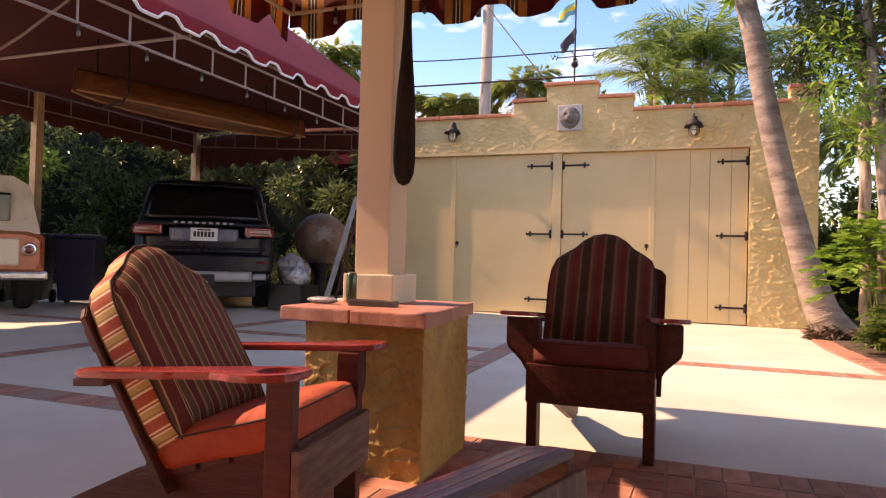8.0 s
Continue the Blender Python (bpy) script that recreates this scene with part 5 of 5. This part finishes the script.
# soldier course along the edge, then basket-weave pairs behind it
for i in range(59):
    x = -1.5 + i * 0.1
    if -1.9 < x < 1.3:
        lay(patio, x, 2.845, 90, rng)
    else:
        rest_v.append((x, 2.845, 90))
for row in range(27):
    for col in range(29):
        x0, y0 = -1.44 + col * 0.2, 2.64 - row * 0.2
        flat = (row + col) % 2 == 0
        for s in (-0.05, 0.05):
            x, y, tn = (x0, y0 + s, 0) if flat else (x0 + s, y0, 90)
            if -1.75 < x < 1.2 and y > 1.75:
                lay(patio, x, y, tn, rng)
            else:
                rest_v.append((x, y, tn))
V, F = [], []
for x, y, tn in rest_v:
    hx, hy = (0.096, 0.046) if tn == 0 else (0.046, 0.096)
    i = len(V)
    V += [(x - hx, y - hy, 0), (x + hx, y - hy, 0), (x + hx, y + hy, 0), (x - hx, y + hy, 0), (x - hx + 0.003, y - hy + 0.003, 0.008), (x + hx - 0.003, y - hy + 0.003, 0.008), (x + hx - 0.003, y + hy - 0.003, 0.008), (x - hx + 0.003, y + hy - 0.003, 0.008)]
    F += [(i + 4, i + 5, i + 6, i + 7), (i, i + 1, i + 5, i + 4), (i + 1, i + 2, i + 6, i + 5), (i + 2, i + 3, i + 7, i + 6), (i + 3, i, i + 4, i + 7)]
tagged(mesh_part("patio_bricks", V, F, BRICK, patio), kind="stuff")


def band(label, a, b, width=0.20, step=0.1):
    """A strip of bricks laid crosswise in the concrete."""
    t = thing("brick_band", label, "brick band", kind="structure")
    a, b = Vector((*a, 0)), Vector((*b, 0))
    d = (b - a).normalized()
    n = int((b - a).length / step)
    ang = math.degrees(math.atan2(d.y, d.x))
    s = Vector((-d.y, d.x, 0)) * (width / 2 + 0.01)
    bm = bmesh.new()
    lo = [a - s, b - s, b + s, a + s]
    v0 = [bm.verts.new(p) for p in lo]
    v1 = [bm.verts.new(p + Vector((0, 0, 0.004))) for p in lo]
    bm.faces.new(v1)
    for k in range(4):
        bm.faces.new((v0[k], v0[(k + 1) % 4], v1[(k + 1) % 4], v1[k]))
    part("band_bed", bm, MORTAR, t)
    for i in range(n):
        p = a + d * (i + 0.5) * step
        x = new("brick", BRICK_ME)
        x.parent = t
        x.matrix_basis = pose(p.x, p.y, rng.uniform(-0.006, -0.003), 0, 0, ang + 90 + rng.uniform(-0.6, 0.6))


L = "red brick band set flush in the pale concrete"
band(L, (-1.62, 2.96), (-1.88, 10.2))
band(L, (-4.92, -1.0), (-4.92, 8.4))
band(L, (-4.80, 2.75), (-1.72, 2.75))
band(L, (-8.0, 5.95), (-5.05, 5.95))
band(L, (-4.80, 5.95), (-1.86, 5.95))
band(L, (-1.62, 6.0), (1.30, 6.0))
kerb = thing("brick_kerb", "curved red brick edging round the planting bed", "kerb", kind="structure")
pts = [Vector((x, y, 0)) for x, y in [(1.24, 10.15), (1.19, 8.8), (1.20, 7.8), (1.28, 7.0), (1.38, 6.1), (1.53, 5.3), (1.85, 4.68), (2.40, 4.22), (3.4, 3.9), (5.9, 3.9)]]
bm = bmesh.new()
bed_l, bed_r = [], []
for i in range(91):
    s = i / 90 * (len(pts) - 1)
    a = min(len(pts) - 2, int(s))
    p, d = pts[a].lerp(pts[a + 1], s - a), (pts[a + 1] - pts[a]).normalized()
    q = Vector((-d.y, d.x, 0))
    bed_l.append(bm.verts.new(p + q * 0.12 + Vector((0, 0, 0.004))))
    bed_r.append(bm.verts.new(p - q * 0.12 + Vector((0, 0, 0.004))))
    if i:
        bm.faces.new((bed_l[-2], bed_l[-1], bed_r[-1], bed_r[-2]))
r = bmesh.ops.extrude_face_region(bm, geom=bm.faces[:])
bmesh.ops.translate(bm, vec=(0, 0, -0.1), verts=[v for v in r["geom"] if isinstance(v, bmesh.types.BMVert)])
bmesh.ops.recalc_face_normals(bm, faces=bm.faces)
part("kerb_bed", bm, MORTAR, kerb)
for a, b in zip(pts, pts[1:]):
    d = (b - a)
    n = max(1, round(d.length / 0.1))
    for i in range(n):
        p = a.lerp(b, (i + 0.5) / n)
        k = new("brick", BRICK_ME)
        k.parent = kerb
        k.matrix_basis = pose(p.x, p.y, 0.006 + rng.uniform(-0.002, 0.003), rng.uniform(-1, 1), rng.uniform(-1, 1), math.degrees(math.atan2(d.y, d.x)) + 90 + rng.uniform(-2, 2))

-=-=-=-=-

Given task:
What is needed is an exact reproduction of the data, pictures excluded.

Response below:
8.0 s
Continue the Blender Python (bpy) script that recreates this scene with part 5 of 5. This part finishes the script.
# soldier course along the edge, then basket-weave pairs behind it
for i in range(59):
    x = -1.5 + i * 0.1
    if -1.9 < x < 1.3:
        lay(patio, x, 2.845, 90, rng)
    else:
        rest_v.append((x, 2.845, 90))
for row in range(27):
    for col in range(29):
        x0, y0 = -1.44 + col * 0.2, 2.64 - row * 0.2
        flat = (row + col) % 2 == 0
        for s in (-0.05, 0.05):
            x, y, tn = (x0, y0 + s, 0) if flat else (x0 + s, y0, 90)
            if -1.75 < x < 1.2 and y > 1.75:
                lay(patio, x, y, tn, rng)
            else:
                rest_v.append((x, y, tn))
V, F = [], []
for x, y, tn in rest_v:
    hx, hy = (0.096, 0.046) if tn == 0 else (0.046, 0.096)
    i = len(V)
    V += [(x - hx, y - hy, 0), (x + hx, y - hy, 0), (x + hx, y + hy, 0), (x - hx, y + hy, 0), (x - hx + 0.003, y - hy + 0.003, 0.008), (x + hx - 0.003, y - hy + 0.003, 0.008), (x + hx - 0.003, y + hy - 0.003, 0.008), (x - hx + 0.003, y + hy - 0.003, 0.008)]
    F += [(i + 4, i + 5, i + 6, i + 7), (i, i + 1, i + 5, i + 4), (i + 1, i + 2, i + 6, i + 5), (i + 2, i + 3, i + 7, i + 6), (i + 3, i, i + 4, i + 7)]
tagged(mesh_part("patio_bricks", V, F, BRICK, patio), kind="stuff")


def band(label, a, b, width=0.20, step=0.1):
    """A strip of bricks laid crosswise in the concrete."""
    t = thing("brick_band", label, "brick band", kind="structure")
    a, b = Vector((*a, 0)), Vector((*b, 0))
    d = (b - a).normalized()
    n = int((b - a).length / step)
    ang = math.degrees(math.atan2(d.y, d.x))
    s = Vector((-d.y, d.x, 0)) * (width / 2 + 0.01)
    bm = bmesh.new()
    lo = [a - s, b - s, b + s, a + s]
    v0 = [bm.verts.new(p) for p in lo]
    v1 = [bm.verts.new(p + Vector((0, 0, 0.004))) for p in lo]
    bm.faces.new(v1)
    for k in range(4):
        bm.faces.new((v0[k], v0[(k + 1) % 4], v1[(k + 1) % 4], v1[k]))
    part("band_bed", bm, MORTAR, t)
    for i in range(n):
        p = a + d * (i + 0.5) * step
        x = new("brick", BRICK_ME)
        x.parent = t
        x.matrix_basis = pose(p.x, p.y, rng.uniform(-0.006, -0.003), 0, 0, ang + 90 + rng.uniform(-0.6, 0.6))


L = "red brick band set flush in the pale concrete"
band(L, (-1.62, 2.96), (-1.88, 10.2))
band(L, (-4.92, -1.0), (-4.92, 8.4))
band(L, (-4.80, 2.75), (-1.72, 2.75))
band(L, (-8.0, 5.95), (-5.05, 5.95))
band(L, (-4.80, 5.95), (-1.86, 5.95))
band(L, (-1.62, 6.0), (1.30, 6.0))
kerb = thing("brick_kerb", "curved red brick edging round the planting bed", "kerb", kind="structure")
pts = [Vector((x, y, 0)) for x, y in [(1.24, 10.15), (1.19, 8.8), (1.20, 7.8), (1.28, 7.0), (1.38, 6.1), (1.53, 5.3), (1.85, 4.68), (2.40, 4.22), (3.4, 3.9), (5.9, 3.9)]]
bm = bmesh.new()
bed_l, bed_r = [], []
for i in range(91):
    s = i / 90 * (len(pts) - 1)
    a = min(len(pts) - 2, int(s))
    p, d = pts[a].lerp(pts[a + 1], s - a), (pts[a + 1] - pts[a]).normalized()
    q = Vector((-d.y, d.x, 0))
    bed_l.append(bm.verts.new(p + q * 0.12 + Vector((0, 0, 0.004))))
    bed_r.append(bm.verts.new(p - q * 0.12 + Vector((0, 0, 0.004))))
    if i:
        bm.faces.new((bed_l[-2], bed_l[-1], bed_r[-1], bed_r[-2]))
r = bmesh.ops.extrude_face_region(bm, geom=bm.faces[:])
bmesh.ops.translate(bm, vec=(0, 0, -0.1), verts=[v for v in r["geom"] if isinstance(v, bmesh.types.BMVert)])
bmesh.ops.recalc_face_normals(bm, faces=bm.faces)
part("kerb_bed", bm, MORTAR, kerb)
for a, b in zip(pts, pts[1:]):
    d = (b - a)
    n = max(1, round(d.length / 0.1))
    for i in range(n):
        p = a.lerp(b, (i + 0.5) / n)
        k = new("brick", BRICK_ME)
        k.parent = kerb
        k.matrix_basis = pose(p.x, p.y, 0.006 + rng.uniform(-0.002, 0.003), rng.uniform(-1, 1), rng.uniform(-1, 1), math.degrees(math.atan2(d.y, d.x)) + 90 + rng.uniform(-2, 2))